Minha impressão pessoal é justamente contrária. A secularização poderia ser equiparada à noite escura dos sentidos. É a purificação mais radical da imagem de Deus. Justamente por isso, o crente da era secularizada poderá viver, finalmente, a fé pura e despida, sem falsos apoios.

A imagem de Deus esteve muitas vezes revestida de uma multiplicidade de roupagens: nossos medos e inseguranças, nossos interesses e sistemas, nossas ambições, incapacidades, ignorâncias e limitações. Para muitos, Deus era a solução mágica para todas as coisas impossíveis, a explicação para tudo que ignorávamos, o refúgio dos derrotados e incapazes.

Nessas muletas apoiavam-se a fé e a “religiosidade” de muitos cristãos.

O fim do mito está demolindo todo esse conjunto de imagens, retirando essas roupagens, graças à secularização, começa a aparecer o verdadeiro Rosto do Deus da Bíblia: um Deus que interpela, incomoda e desafia. Não responde, pergunta. Não soluciona, põe em conflito. Não facilita, dificulta. Não explica, complica. Não gera meninos, faz adultos.

O Deus da Bíblia é um Deus Libertador, Aquele que nos arranca de nossas inseguranças, ignorâncias e injustiças, não fugindo delas mas enfrentando-as e superando-as.

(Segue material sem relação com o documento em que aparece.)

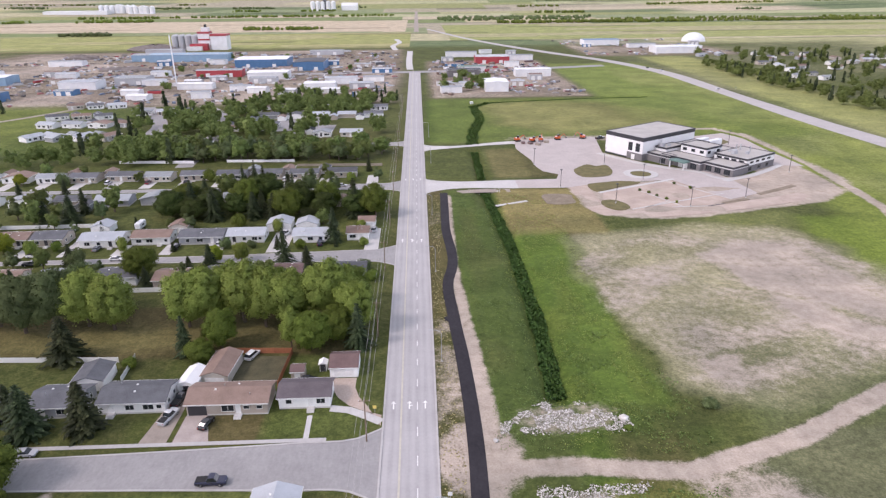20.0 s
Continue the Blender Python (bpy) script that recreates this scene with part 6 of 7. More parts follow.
for x, y in ((-306, 774), (-247, 768), (-269, 900), (-210, 822), (-196, 855), (-156, 787), (-138, 771), (-110, 760), (-72, 765), (-46, 742), (-382, 905), (-363, 892), (-140, 930), (-230, 740), (-350, 850), (-180, 745), (-440, 800), (-460, 930), (-300, 1000), (-240, 1010), (-60, 960), (-100, 985), (-35, 905),
             (32, 754), (41, 790), (30, 800), (95, 790), (118, 830), (45, 940), (110, 940), (128, 1080), (96, 1100), (40, 1010), (300, 1240), (420, 1190), (400, 1130), (255, 1180)):
    wa, ro = small_rng.choice(["metalwhite", "metalwhite", "metalgrey", "metalblue", "tan", "metalwhite"]), small_rng.choice(["metalwhite", "rgrey", "rlight", "rbrown", "metalgrey"])
    if clear_of(x, y, 7):
        works(x, y, small_rng.uniform(11, 22), small_rng.uniform(8, 13), small_rng.uniform(3.5, 5.5), wa, ro, {"metalwhite": "white", "metalgrey": "grey", "metalblue": "blue", "tan": "tan"}[wa] + " low workshop in a dusty works yard", small_rng.uniform(-8, 8))
# grain elevator
el = empty("grain_elevator", pose(-312, 1218, 0) @ Matrix.Scale(0.86, 4), label="white and red grain elevator with grey bins", category="grain elevator")
part("tower", boxes((-14, 6, -9, 9, 0, 30)), "metalwhite", el)
part("headhouse", boxes((-8, 4, -5, 5, 30, 37)), "metalwhite", el)
part("annex", boxes((8, 36, -12, 12, 0, 26)), "metalwhite", el)
part("band", boxes((-14.4, 6.4, -9.4, 9.4, 16, 18.5)), "metalred", el)
part("band", boxes((-14.4, 6.4, -9.4, 9.4, 27, 30.2)), "metalred", el)
part("band", boxes((7.6, 36.4, -12.4, 12.4, 23, 26.3)), "metalred", el)
part("drive_shed", boxes((-26, 4, -20, -9.5, 0, 11)), "metalred", el)
part("drive_shed", boxes((-30, -4, -26, -20.2, 0, 7)), "metalwhite", el)
part("leg", boxes((-3, 0, -2, 2, 37, 42)), "rblack", el)
for k in range(4):
    for j in range(2):
        part("bin", cached(("bin",), lambda: tubes(((0, 0, 0), (0, 0, 23), 5.4, 5.4, 14), ((0, 0, 23), (0, 0, 26), 5.6, 0.8, 14))), "metalgrey", el, m=pose(-22 - k * 11.4, -2 + j * 11.2, 0))
for k, (x, y, n, h) in enumerate(((-1060, 2700, 7, 26), (-960, 2660, 5, 24), (-340, 2800, 5, 32))):
    s = empty("silo_group", pose(x, y, float(ground_height(np.array([x]), np.array([y]))[0]) - 1), label="distant row of grey grain silos", category="silos", group="far silos")
    for i in range(n):
        part("silo", cached(("silo", h), lambda: tubes(((0, 0, 0), (0, 0, h), 9, 9, 12), ((0, 0, h), (0, 0, h + 4), 9, 1, 12))), "metalgrey" if i % 3 else "metalwhite", s, m=pose(i * 19 - n * 9, 0, 0))
    part("head_tower", boxes((-6, 6, -6, 6, 0, h * (1.8 if k == 2 else 1.2))), "rdark" if k == 2 else "metalwhite", s)
works(-1180, 2650, 220, 60, 16, "metalwhite", "metalwhite", "distant long white plant", doors=0)
works(-250, 2830, 60, 40, 20, "metalwhite", "metalwhite", "distant white shed", doors=0, rise=10)
works(-1500, 2560, 160, 40, 10, "metalwhite", "metalwhite", "distant low white plant", doors=0)
# air dome
rng_np = np.random.default_rng(4)
dome = empty("air_dome", pose(444, 1250, 0) @ Matrix.Diagonal((0.82, 0.82, 0.72, 1)), label="white air-supported dome beside the highway", category="dome")
t, p = np.linspace(0, math.pi / 2, 9), np.linspace(0, 2 * math.pi, 28, endpoint=False)
T, P = np.meshgrid(t, p, indexing="ij")
dv = np.stack([22 * np.cos(T) * np.cos(P), 22 * np.cos(T) * np.sin(P), 19 * np.sin(T)], -1).reshape(-1, 3)
df = np.array([(i * 28 + j, i * 28 + (j + 1) % 28, (i + 1) * 28 + (j + 1) % 28, (i + 1) * 28 + j) for i in range(8) for j in range(28)])
part("shell", mesh_np("shell", dv, df), "metalwhite", dome)
part("base_ring", tubes(((0, 0, -0.3), (0, 0, 0.8), 22.6, 22.6, 28)), "concrete", dome)
mast = empty("mast", pose(-226, 820, 0), label="tall thin white mast in a yard", category="mast")
part("pole", tubes(((0, 0, 0), (0, 0, 46), 0.8, 0.5)), "metalwhite", mast)
part("foot", boxes((-4, 8, -1.5, 1.5, 0, 3)), "metalwhite", mast)
# the ditch water and the two pale canal reaches beyond the road
# pale concrete colour stands for the sky mirrored in this water
ribbon("water", [(-5, 925), (-6, 955), (-7, 1145)], 7.5, 0.08, "concrete", label="canal reach coloured pale as if mirroring the sky", category="water")
ribbon("water", [(-28, 1165), (-34, 1238), (-26, 1300), (-33, 1372)], 8, 0.08, "concrete", label="canal reach coloured pale as if mirroring the sky", category="water")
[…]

Deus não é o “seio materno” que liberta (aliena) os homens e mulheres dos riscos e dificuldades da vida. Ao contrário, assim que são criados no paraíso, Deus lhes corta rapidamente o cordão umbilical, deixa-os sozinhos na luta aberta da liberdade e da independência, e lhes diz: Agora sejam adultos, levem adiante o universo e dominem a terra (Gn 1.26). Portanto, o verdadeiro Deus não é alienador mas libertador e torna homens, mulheres e os povos adultos, maduros e livres.

Por isso, voltamos a insistir em que o processo de secularização é uma verdadeira noite escura dos sentidos. Mais à frente, a fé e a vida com Deus serão uma aventura cheia de riscos.

A aventura da fé consistirá em queimar navios, deixar de lado todas as regras do senso comum e todos os cálculos de probabilidade como fez Abraão, esquecer raciocínios, explicações e demonstrações, desprender-se de todas as trilhas razoáveis e, de pés e mãos amarrados, dar o grande salto no vácuo da noite escura, abandonando-se no absolutamente OUTRO. SÓ DEUS, na fé pura e escura.